• _EXERCISE GOAL_:
Exactly repeat the lines starting at the one that holds "scene.camera, scene.frame_end = cam, frame(seconds)" and ending at the one that holds "for curve in". Both end lines count; leave out everything else.

• _Items from a data source_:

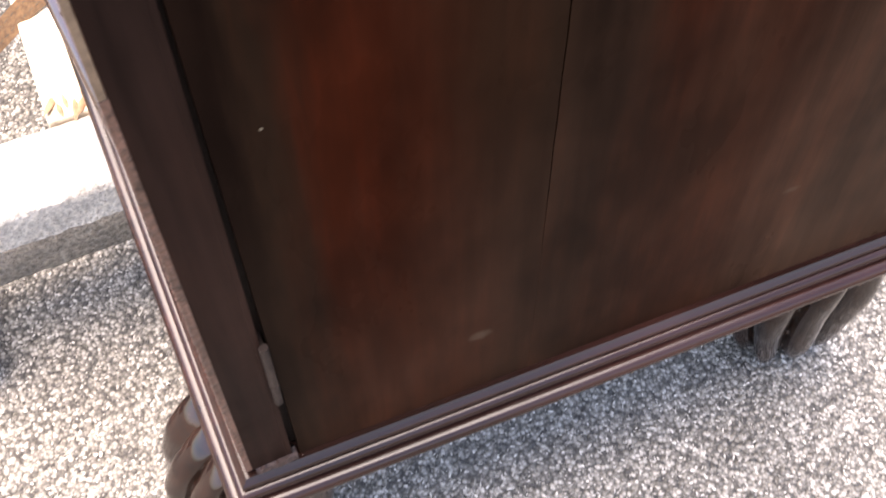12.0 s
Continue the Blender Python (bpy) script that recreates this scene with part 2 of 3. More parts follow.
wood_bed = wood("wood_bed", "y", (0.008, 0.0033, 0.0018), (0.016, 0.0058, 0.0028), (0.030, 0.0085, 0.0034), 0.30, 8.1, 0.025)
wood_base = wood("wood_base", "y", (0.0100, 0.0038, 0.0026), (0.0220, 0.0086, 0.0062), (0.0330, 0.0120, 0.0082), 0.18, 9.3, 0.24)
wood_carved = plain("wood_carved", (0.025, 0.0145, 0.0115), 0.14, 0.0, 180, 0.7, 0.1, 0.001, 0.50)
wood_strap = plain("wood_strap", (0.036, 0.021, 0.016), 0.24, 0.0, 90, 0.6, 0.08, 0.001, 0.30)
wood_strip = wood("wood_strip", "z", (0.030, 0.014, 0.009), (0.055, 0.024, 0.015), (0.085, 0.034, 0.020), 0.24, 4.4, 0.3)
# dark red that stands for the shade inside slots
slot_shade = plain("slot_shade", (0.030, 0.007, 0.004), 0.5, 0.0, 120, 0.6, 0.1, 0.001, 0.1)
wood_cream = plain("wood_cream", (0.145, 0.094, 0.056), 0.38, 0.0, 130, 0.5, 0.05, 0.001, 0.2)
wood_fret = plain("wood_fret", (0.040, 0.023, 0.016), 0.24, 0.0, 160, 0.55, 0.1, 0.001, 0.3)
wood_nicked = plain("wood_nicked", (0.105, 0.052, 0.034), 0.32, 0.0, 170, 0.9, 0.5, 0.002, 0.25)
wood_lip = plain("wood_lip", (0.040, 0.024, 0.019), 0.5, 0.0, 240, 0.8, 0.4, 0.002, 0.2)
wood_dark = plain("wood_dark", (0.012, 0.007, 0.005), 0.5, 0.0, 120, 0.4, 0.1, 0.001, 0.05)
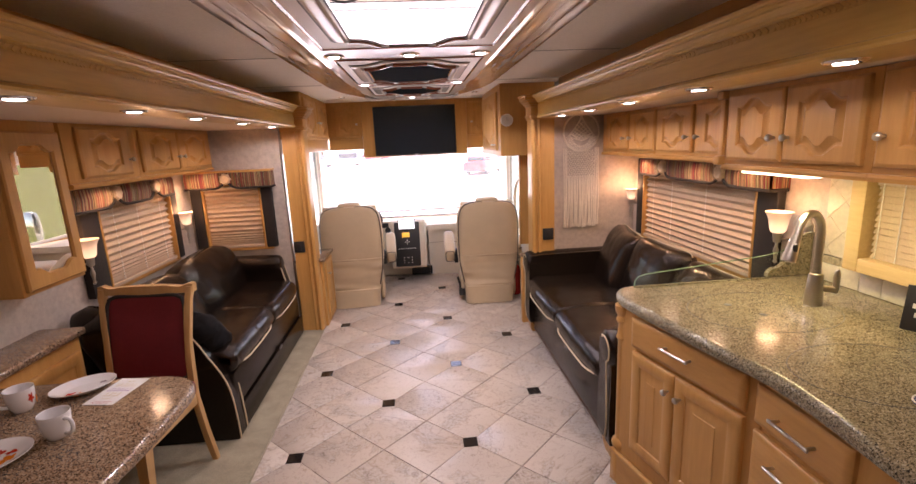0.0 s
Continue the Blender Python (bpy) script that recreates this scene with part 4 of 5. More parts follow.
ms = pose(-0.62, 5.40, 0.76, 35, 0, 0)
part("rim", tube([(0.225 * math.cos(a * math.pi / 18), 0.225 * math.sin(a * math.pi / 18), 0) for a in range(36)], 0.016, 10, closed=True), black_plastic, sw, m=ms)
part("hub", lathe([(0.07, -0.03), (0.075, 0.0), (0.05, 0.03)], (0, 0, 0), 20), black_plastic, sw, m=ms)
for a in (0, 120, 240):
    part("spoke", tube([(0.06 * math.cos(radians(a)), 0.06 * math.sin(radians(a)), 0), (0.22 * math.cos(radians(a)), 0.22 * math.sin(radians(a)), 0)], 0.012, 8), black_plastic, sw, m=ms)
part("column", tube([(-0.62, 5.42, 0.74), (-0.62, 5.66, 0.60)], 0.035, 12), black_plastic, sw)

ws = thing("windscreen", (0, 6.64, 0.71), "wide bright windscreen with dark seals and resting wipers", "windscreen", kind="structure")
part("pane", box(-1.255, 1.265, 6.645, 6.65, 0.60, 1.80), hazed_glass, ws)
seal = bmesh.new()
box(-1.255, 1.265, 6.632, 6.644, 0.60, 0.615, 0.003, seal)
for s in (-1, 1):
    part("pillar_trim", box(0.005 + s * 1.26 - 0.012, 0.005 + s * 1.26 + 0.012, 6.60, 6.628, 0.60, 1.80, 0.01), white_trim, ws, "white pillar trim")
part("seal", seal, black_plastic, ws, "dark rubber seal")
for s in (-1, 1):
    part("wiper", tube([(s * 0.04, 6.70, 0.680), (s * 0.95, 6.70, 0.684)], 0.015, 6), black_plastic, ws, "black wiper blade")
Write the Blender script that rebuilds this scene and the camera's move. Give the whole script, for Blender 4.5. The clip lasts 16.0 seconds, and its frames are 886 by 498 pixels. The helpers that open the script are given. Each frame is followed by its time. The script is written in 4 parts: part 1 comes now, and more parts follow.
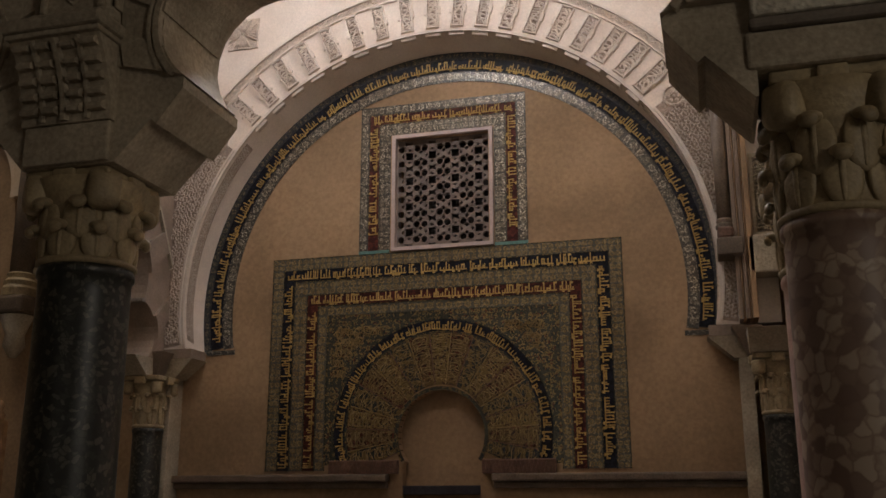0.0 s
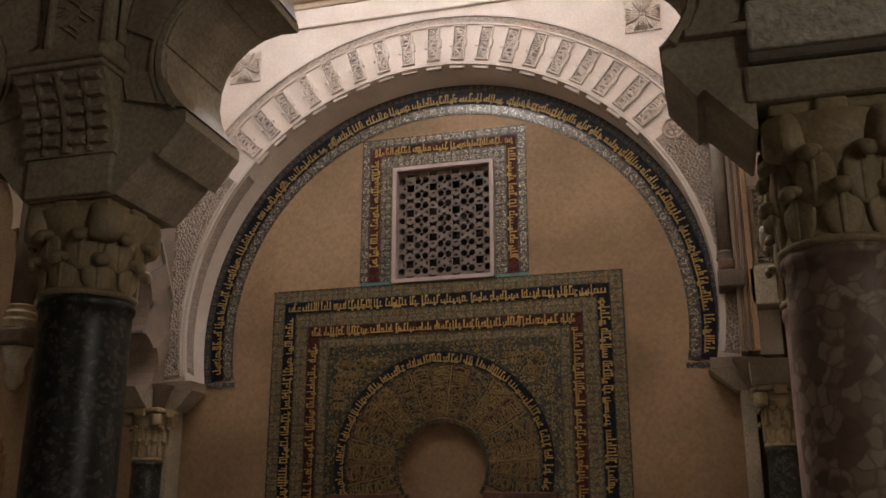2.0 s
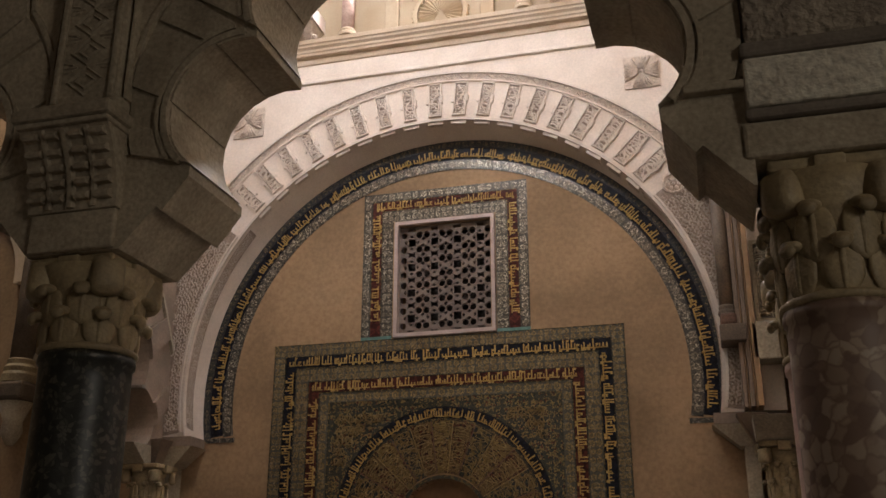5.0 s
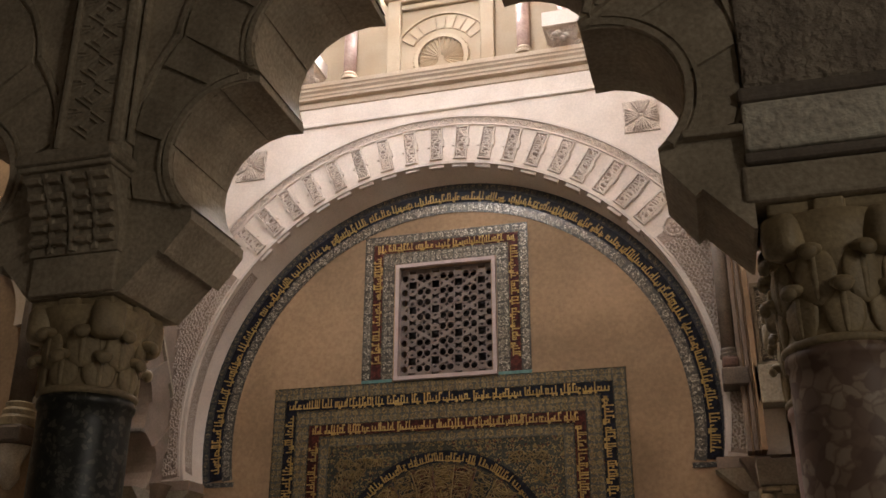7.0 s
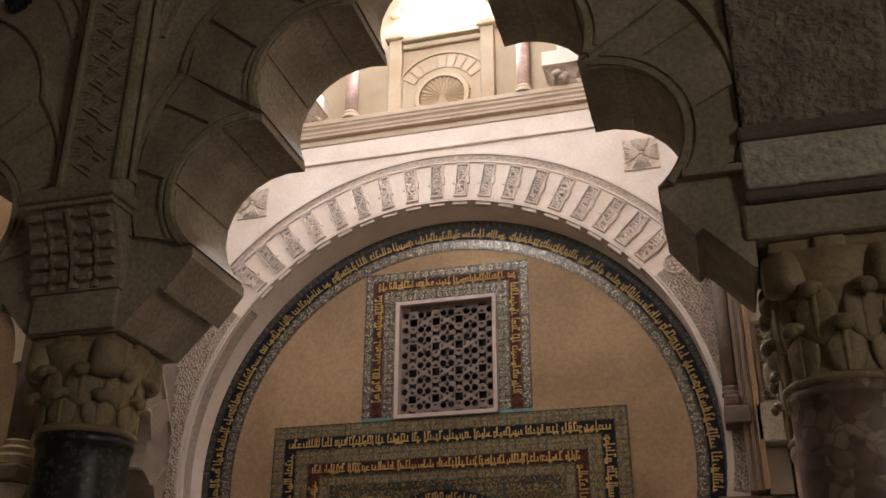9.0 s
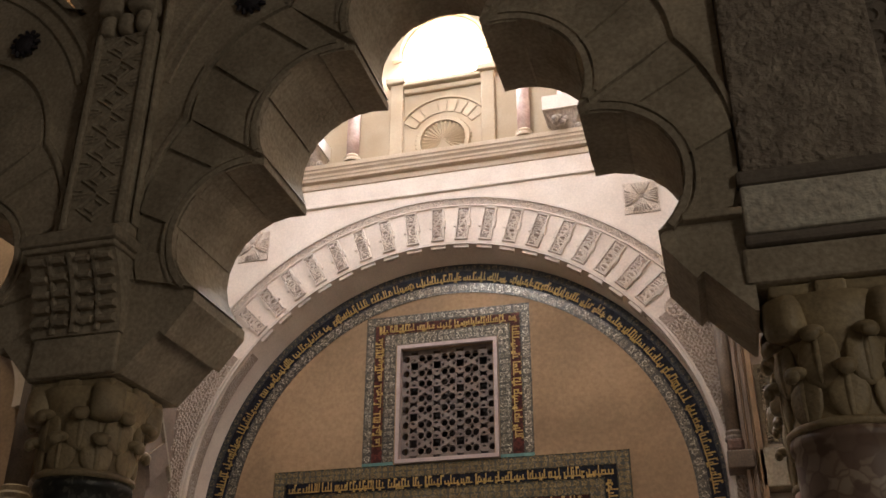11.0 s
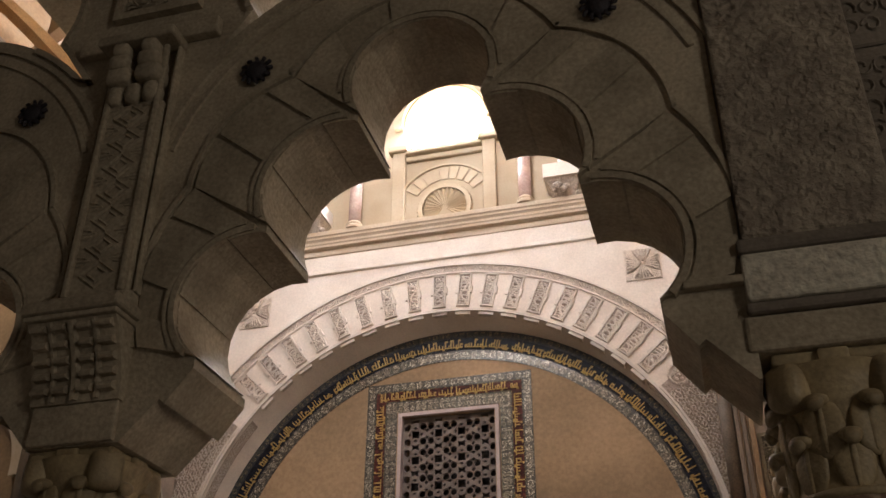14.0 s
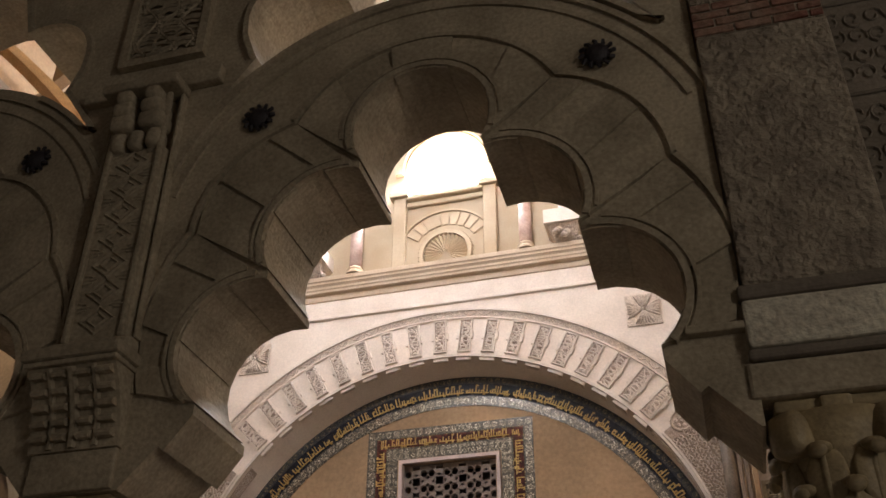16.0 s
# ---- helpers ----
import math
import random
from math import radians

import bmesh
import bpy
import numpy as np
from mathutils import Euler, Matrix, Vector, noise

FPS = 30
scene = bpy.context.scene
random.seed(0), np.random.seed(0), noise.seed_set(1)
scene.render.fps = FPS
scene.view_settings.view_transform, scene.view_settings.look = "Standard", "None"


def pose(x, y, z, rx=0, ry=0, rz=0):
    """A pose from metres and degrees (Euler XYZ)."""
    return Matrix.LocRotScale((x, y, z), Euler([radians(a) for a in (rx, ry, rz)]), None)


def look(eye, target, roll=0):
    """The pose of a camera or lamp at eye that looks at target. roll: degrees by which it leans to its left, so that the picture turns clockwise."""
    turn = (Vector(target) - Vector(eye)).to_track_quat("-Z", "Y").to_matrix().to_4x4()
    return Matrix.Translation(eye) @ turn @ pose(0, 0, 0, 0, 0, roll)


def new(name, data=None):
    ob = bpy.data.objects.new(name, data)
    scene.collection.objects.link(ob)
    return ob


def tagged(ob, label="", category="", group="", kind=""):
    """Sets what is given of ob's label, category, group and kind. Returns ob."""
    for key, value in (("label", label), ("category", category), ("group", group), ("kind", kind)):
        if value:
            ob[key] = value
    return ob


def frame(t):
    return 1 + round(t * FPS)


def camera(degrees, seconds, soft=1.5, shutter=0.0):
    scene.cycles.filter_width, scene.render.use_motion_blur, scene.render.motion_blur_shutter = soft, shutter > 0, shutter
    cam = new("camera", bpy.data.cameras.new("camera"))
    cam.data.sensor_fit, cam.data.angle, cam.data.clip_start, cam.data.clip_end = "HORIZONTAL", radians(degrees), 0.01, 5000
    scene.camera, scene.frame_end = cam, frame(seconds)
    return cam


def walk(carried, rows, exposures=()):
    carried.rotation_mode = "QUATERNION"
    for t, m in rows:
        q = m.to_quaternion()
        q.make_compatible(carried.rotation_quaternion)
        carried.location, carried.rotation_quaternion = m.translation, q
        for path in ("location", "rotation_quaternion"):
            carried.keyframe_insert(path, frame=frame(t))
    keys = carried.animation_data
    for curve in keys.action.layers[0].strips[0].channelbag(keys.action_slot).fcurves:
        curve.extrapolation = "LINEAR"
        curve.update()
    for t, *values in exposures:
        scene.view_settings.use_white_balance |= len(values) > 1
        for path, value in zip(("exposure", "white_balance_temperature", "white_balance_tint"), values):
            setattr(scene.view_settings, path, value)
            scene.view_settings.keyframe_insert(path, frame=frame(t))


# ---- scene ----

• _IN RESPONSE_:
    scene.camera, scene.frame_end = cam, frame(seconds)
    return cam


def walk(carried, rows, exposures=()):
    carried.rotation_mode = "QUATERNION"
    for t, m in rows:
        q = m.to_quaternion()
        q.make_compatible(carried.rotation_quaternion)
        carried.location, carried.rotation_quaternion = m.translation, q
        for path in ("location", "rotation_quaternion"):
            carried.keyframe_insert(path, frame=frame(t))
    keys = carried.animation_data
    for curve in keys.action.layers[0].strips[0].channelbag(keys.action_slot).fcurves:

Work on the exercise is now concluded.